As part of - PLAT-1903Getting issue details... STATUS I did some preliminary set up and testing with Artifactory against Devstack. The primary goals here were to get some hands-on experience working with Artifactory and it's docs, find any unexpected issues / work that would be required moving to Artifactory (or other package cache solution), and see what kinds of up-front benefits we might get from implementing a Python package cache.
Setup
Initially I ran the Docker image from their site, using Docker Compose and selecting the Open Source version:
https://www.jfrog.com/confluence/display/RTF/Installing+with+Docker
https://github.com/JFrogDev/artifactory-docker-examples
Sadly the OSS version did not support PyPI, I'm not sure if this is a trial limitation or if they simply don't support it in OSS at all. I then had to sign up for a free trial and install the more complicated Artifactory Pro using their Docker examples repo:
https://github.com/JFrogDev/artifactory-docker-examples/tree/master/docker-compose#artifactory-pro-and-ha
https://github.com/JFrogDev/artifactory-docker-examples
This required adding additional shared directories to Docker for Mac in the Docker settings, but otherwise worked fine according to the (pretty good) documentation. After these steps I had Artifactory running locally at http://localhost:8081/artifactory/
Configuration
After some confusion about how to access the admin vs. nginx front-end I was able to sign in as admin/password. There is a short configuration wizard. It was very easy to select PyPI and get a pass-through cache running. In order for my Devstack to use the Artifactory cache I had to add a ~/.pip/pip.conf
:
[global] trusted-host = 192.168.254.11 index-url = http://192.168.254.11:8081/artifactory/api/pypi/pypi/simple
NOTE: I had to replace localhost with my host machine IP due to connecting from another Docker container.

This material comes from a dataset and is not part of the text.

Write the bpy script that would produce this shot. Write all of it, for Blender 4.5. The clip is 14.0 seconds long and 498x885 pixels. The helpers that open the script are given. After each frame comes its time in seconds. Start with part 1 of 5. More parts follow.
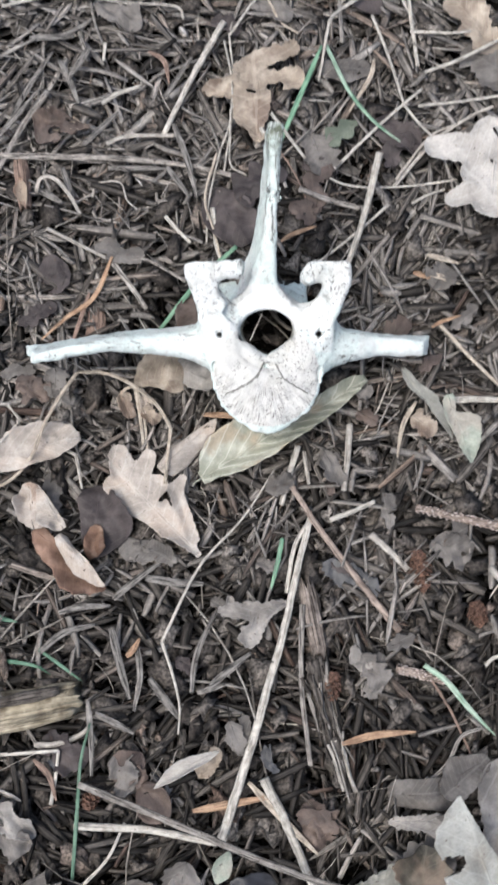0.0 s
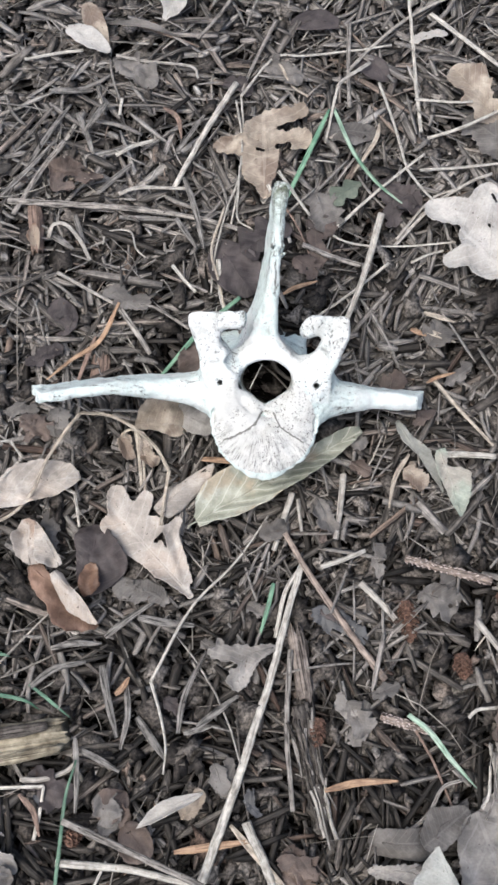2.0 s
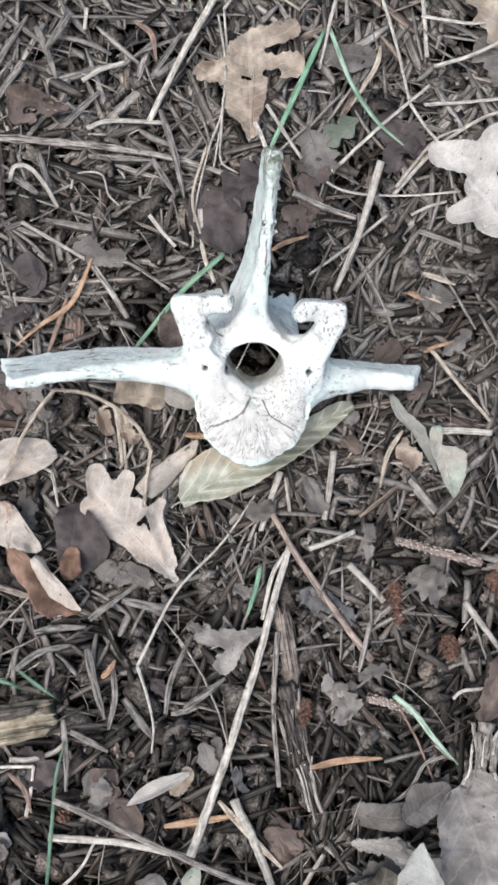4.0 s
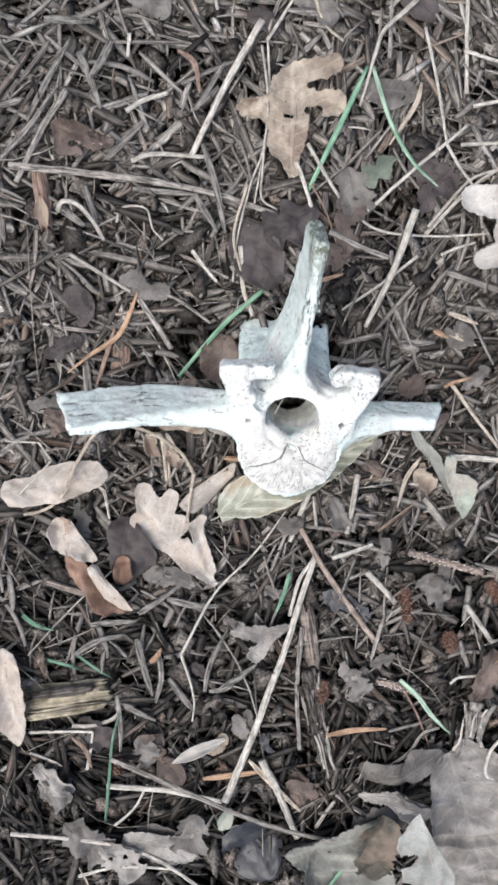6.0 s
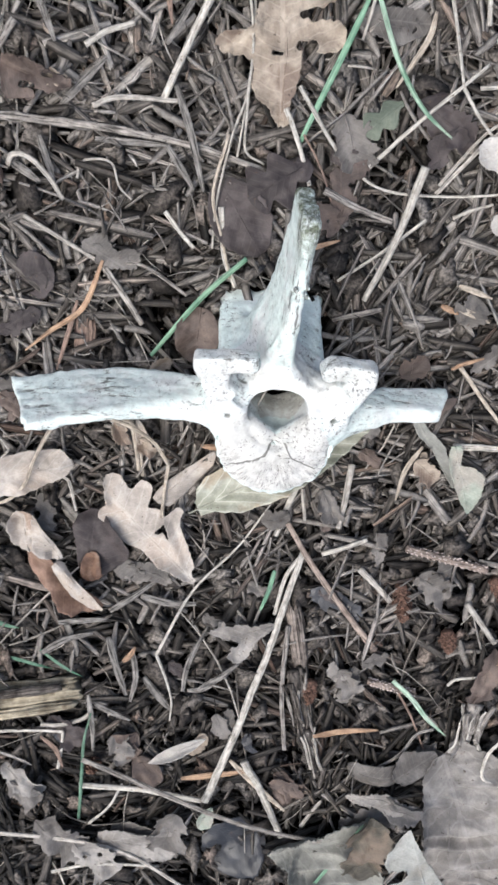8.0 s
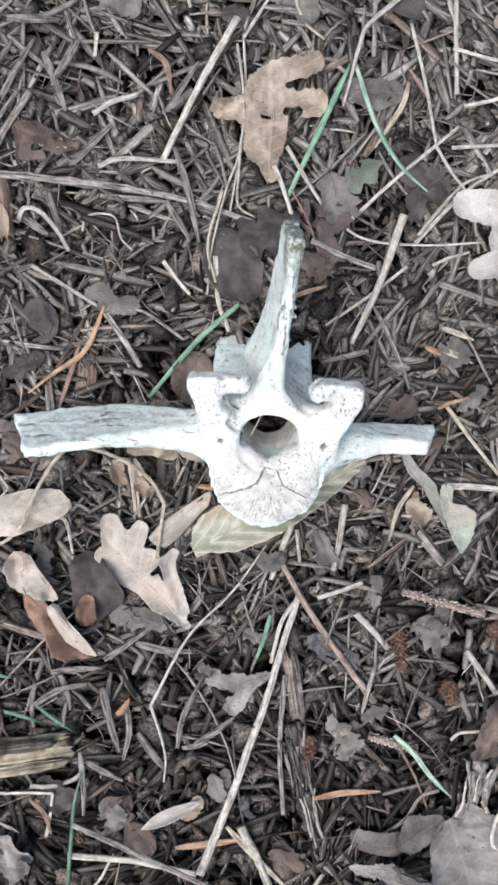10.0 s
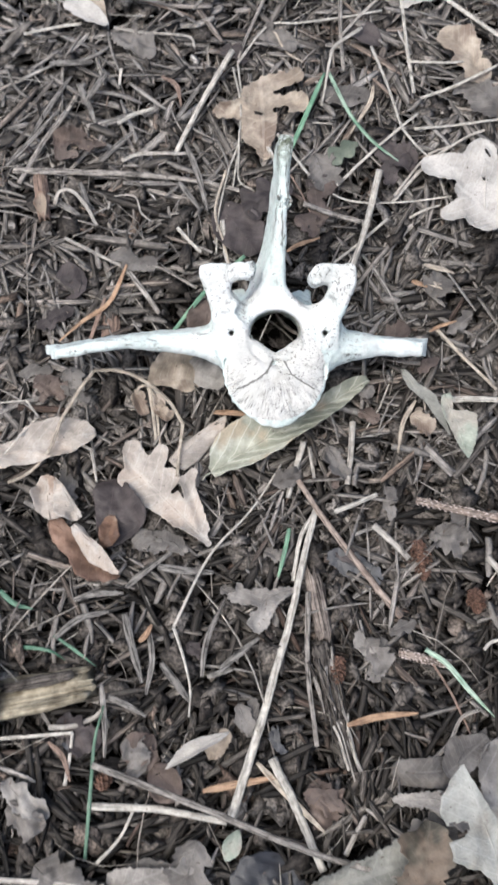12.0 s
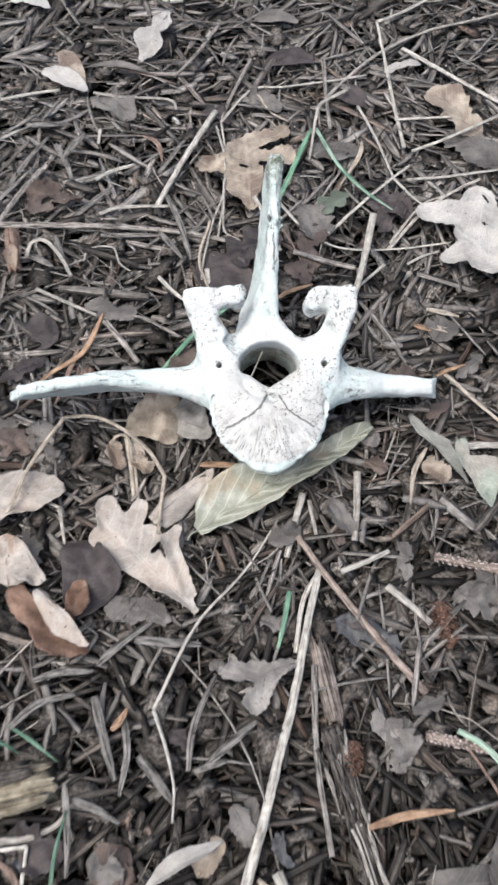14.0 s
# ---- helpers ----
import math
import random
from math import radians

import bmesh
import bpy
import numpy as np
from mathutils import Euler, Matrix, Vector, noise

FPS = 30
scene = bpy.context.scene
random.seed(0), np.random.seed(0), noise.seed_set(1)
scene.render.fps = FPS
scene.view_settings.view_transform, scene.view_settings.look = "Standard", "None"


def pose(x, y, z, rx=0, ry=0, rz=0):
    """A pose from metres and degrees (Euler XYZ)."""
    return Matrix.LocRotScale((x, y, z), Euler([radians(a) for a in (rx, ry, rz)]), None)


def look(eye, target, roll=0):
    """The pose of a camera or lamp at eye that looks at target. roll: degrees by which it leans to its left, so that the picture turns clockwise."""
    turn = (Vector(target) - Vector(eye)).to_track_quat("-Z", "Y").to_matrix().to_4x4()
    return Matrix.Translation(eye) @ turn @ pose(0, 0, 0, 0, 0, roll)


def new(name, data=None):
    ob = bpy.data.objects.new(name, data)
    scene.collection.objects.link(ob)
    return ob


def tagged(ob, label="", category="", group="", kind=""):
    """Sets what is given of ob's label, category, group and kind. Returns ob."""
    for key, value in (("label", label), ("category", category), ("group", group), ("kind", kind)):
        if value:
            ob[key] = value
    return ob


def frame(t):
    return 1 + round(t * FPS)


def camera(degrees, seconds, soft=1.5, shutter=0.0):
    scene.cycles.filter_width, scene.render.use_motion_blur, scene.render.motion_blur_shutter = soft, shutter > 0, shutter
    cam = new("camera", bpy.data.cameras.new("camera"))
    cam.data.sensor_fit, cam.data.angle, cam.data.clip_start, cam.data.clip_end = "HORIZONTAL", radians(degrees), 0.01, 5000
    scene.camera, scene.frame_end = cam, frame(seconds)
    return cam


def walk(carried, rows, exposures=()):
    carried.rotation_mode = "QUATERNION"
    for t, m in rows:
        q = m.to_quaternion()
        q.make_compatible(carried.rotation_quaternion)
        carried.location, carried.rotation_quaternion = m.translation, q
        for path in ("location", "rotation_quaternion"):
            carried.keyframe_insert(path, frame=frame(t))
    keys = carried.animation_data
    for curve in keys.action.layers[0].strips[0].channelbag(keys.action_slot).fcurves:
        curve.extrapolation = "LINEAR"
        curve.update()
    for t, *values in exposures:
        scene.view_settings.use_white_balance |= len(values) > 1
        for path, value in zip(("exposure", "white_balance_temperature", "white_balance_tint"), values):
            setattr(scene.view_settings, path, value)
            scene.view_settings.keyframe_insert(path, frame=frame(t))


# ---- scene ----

I hand installed some packages using pip and saw them populate the Artifactory cache.
Package pushing to Artifactory
A large part of what we're looking for is the ability to push our own packages to a cache without sending them to PyPI for various reasons (mostly they are forks specific to edX that we don't want to pollute PyPI with). I wanted to run some tests putting as many packages as possible from edx-platform's github.txt into Artifactory. I wrote a script that would clone all packages from github, checkout the given commit (if given), force setup.py to have the version number we force, build the package to Artifactory, and output a new requirements file for packages that were built. With a few hours' work I was able to get something that successfully built all but the following packages: django-celery, django-wiki, django-openid-auth, django-debug-toolbar-mongo, edx-proctoring. Mostly these seemed to be setup.py issues or problems with versions of setuptools / distutils, django-wiki has an issue with setup.py not including it's README, pystache_custom had a bad name (pystache_custom-dev). 29 other packages were cached in Artifactory. In order to build to Artifactory I had to create a ~/.pypirc
:
[distutils] index-servers = local [local] repository: http://192.168.254.11:8081/artifactory/api/pypi/pypi-local username: admin password: password
NOTE: I had to replace localhost with my host machine IP due to connecting from another Docker container.
Official docs are here: https://www.jfrog.com/confluence/display/RTF/PyPI+Repositories
Timing results
All tests were just for setup time of a Devstack Django 1.11, clean tox environment (.tox entirely removed between tests) triggered running: tox -e py27-django111 -- pytest
. Times were measured from hitting enter on the command to when the line "py27-django111 installed:
" appeared. NOTE: These tests were run from my home connection, and therefore are likely to be a fair amount slower on uncached runs due to lower bandwidth than in the office.
Using current github.txt
Default current setup: 10:33
Empty Artifactory (caching all dependencies for the first time): 11:33
Populated Artifactory (all dependencies cached that it can): 7:30
Using github.txt with our 29 non-pip packages built to Artifactory (5 still using github requirements)
Empty Artifactory (github.txt packages cached, nothing else): 6:46
Populated Artifactory: 4:47
I did not collect specific timing data, but found the expected several-minute speedup on
Conclusions
- Artifactory does what it says on the tin, was well documented and easy to set up
- Having a local Python package cache on Devstacks would save a lot of pain from tox tests, ~2-4 minutes
- Pre-building our current github dependencies to PyPI or a cache would save even more time, ~4-5 minutes
- We should look more into what it can offer for other caches (NPM, Docker, etc)
- Having a local cache is a huge win for devstack, and could allow for offline testing / use. Whether or not we use Artifactory we should look into using DevPI in Docker as a local package cache for Devstack.